Gradatamente anche i cristiani perdono il fervore e la fede di altri tempi, giungendo ad emarginare praticamente Dio dalla realtà e dal vissuto di ogni giorno.
Urge pertanto rievangelizzare i battezzati, carissimi allievi Catechisti, urge ridire loro che "Dio ha tanto amato il mondo da dare il suo unico Figlio perché chiunque crede in Lui non perisca, ma abbia la vita eterna". ( Gv 3,16 )
Questo è il compito che ci attende, un compito entusiasmante ma anche impegnativo.
Sappiamo che occorre conoscere Gesù per poterlo annunciare, ma questo non basta, occorre che il nostro annuncio sia credibile:
e questo si realizza solo quando si vive ciò che si annuncia.
La fede si riaccende innanzitutto per contagio.
Se lasceremo trasparire la presenza e l'amore di Dio che c'è in noi, Egli potrà più facilmente raggiungere quanti ci avrà affidati e, non appena il loro cuore si aprirà alla sua accoglienza,
potrà continuare a donare loro il suo Spirito.
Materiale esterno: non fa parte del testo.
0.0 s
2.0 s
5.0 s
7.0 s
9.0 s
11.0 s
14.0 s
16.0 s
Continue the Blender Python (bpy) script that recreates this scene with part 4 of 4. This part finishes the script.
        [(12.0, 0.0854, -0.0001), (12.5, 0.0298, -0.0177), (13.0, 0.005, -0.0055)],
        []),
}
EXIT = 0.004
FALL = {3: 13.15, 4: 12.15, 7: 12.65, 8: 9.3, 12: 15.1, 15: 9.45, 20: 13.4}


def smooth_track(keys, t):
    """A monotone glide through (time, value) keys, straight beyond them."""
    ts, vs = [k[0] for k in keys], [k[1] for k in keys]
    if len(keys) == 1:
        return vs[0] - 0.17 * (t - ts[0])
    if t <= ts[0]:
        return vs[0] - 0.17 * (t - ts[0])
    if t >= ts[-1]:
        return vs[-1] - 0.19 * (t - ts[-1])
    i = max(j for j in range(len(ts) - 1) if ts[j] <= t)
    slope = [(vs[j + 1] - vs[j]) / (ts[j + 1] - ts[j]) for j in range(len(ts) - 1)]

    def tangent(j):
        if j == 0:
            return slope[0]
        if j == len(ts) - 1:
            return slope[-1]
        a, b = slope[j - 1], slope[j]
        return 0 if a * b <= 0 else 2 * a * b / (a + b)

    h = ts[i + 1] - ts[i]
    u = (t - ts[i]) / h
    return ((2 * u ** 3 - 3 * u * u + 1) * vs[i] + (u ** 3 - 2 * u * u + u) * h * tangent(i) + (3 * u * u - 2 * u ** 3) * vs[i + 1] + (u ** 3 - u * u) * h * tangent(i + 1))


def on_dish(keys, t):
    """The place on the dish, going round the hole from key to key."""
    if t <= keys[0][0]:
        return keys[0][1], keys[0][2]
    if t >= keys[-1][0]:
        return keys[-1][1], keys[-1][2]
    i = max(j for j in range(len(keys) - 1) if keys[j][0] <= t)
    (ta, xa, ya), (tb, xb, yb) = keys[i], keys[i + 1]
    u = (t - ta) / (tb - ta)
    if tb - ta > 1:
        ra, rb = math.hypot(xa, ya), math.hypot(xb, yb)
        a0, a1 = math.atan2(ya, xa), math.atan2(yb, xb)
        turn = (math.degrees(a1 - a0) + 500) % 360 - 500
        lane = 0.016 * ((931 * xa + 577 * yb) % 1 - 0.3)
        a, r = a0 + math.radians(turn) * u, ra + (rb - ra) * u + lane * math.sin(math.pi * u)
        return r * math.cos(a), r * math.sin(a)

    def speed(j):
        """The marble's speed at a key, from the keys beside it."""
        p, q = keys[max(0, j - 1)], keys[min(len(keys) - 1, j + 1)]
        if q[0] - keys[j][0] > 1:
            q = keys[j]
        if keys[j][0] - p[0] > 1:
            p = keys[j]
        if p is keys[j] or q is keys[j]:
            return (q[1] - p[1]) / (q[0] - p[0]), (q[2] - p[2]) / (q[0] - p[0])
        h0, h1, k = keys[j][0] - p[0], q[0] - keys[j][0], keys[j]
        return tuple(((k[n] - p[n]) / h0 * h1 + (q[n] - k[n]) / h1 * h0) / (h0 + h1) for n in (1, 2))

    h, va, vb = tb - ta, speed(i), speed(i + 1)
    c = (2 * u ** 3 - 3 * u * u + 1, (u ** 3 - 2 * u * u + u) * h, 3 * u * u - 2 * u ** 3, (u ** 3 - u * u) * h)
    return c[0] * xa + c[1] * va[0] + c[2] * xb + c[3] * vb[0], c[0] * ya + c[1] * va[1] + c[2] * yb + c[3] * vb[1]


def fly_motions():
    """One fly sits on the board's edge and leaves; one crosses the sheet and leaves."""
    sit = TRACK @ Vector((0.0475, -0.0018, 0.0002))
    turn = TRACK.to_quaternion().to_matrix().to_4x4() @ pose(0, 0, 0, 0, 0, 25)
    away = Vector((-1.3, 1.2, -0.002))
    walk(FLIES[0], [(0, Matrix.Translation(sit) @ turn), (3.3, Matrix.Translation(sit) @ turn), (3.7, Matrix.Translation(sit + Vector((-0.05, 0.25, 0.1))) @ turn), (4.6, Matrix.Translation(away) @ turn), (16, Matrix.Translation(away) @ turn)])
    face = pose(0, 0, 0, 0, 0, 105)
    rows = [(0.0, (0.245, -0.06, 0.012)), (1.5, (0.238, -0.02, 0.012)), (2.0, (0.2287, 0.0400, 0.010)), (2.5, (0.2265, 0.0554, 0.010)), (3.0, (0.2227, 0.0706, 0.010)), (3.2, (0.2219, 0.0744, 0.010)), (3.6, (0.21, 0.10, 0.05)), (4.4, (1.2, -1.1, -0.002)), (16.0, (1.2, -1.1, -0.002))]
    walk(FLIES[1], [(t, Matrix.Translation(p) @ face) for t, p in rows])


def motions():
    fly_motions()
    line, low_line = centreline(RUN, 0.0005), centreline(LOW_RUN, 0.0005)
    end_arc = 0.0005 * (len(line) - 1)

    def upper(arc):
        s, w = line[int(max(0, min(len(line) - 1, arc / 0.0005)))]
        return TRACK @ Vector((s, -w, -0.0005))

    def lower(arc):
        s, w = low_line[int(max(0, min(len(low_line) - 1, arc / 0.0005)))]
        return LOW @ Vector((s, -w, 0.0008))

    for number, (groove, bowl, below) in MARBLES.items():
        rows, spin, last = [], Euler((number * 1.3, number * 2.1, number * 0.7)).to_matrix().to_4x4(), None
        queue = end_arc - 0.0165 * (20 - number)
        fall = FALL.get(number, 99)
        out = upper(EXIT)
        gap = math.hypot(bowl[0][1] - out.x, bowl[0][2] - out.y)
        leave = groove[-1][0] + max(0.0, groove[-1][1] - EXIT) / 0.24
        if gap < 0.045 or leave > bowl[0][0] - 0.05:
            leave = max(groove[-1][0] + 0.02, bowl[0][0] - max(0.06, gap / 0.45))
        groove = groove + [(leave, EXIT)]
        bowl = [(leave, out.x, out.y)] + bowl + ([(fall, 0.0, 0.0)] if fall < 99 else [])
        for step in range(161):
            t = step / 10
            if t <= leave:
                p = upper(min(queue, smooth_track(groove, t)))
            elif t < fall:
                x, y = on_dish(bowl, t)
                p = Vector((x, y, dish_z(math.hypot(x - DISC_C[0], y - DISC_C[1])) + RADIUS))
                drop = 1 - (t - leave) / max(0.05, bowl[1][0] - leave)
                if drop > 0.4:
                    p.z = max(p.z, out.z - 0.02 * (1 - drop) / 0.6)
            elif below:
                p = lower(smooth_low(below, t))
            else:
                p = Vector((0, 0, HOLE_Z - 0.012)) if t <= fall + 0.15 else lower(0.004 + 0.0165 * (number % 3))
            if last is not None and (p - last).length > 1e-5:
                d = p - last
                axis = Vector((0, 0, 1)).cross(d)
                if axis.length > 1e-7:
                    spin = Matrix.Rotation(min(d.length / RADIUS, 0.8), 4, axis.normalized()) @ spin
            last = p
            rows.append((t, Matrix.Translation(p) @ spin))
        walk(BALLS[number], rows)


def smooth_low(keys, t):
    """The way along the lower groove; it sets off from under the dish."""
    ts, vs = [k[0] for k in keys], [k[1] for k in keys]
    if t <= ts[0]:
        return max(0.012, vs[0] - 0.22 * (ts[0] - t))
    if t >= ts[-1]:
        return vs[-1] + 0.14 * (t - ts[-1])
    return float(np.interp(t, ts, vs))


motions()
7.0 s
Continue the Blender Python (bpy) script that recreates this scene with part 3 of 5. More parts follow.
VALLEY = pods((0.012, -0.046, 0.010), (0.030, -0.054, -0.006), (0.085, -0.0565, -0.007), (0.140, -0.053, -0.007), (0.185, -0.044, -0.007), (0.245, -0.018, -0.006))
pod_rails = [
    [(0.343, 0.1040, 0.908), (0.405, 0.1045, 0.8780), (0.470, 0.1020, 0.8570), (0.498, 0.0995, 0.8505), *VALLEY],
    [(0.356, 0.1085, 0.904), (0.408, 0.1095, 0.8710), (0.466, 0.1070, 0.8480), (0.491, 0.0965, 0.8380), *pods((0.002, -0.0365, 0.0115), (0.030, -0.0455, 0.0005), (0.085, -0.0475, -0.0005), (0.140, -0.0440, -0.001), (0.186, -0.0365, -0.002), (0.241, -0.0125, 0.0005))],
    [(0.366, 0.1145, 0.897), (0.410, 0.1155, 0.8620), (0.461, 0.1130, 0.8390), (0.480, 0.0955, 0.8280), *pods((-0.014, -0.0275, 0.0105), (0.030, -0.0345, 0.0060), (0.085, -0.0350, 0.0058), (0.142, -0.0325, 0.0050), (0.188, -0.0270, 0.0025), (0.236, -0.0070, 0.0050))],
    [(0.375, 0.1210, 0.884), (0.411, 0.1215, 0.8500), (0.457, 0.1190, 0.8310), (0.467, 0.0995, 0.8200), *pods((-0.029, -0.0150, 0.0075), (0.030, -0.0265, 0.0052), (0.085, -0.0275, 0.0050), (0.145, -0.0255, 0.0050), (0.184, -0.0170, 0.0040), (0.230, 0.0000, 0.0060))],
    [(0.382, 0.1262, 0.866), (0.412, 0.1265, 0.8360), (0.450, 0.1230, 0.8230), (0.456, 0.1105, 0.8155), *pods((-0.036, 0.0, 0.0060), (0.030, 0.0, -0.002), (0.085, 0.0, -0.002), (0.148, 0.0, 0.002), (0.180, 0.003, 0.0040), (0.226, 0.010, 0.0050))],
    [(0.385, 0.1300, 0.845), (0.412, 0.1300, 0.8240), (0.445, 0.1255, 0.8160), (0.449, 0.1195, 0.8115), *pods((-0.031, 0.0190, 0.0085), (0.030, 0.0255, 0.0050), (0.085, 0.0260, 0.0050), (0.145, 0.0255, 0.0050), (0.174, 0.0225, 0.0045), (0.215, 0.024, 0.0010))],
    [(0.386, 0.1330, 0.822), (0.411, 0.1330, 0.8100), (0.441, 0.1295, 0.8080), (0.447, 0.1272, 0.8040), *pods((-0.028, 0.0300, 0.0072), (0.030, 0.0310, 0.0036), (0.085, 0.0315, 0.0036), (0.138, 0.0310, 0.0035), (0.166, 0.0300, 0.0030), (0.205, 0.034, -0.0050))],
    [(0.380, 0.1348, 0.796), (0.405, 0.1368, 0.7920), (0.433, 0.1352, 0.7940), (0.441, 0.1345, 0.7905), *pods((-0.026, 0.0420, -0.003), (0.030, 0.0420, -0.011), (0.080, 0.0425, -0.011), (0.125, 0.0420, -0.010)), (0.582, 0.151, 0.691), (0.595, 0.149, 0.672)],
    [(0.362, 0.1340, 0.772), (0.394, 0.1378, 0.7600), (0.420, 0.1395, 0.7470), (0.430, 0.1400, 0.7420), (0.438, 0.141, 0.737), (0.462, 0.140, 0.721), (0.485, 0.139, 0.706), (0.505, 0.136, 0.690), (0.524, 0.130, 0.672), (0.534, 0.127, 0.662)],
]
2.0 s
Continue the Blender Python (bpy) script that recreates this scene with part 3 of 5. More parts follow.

Che tutti possiamo avere questa totale disponibilità a Dio,
superando generosamente la fatica di questi anni formazione,
è il fraterno augurio che vi faccio all'inizio di questo nuovo anno formativo.
La Vergine Immacolata, alla quale ci affidiamo con amore di figli, ci protegga e ci sostenga in questo nostro cammino.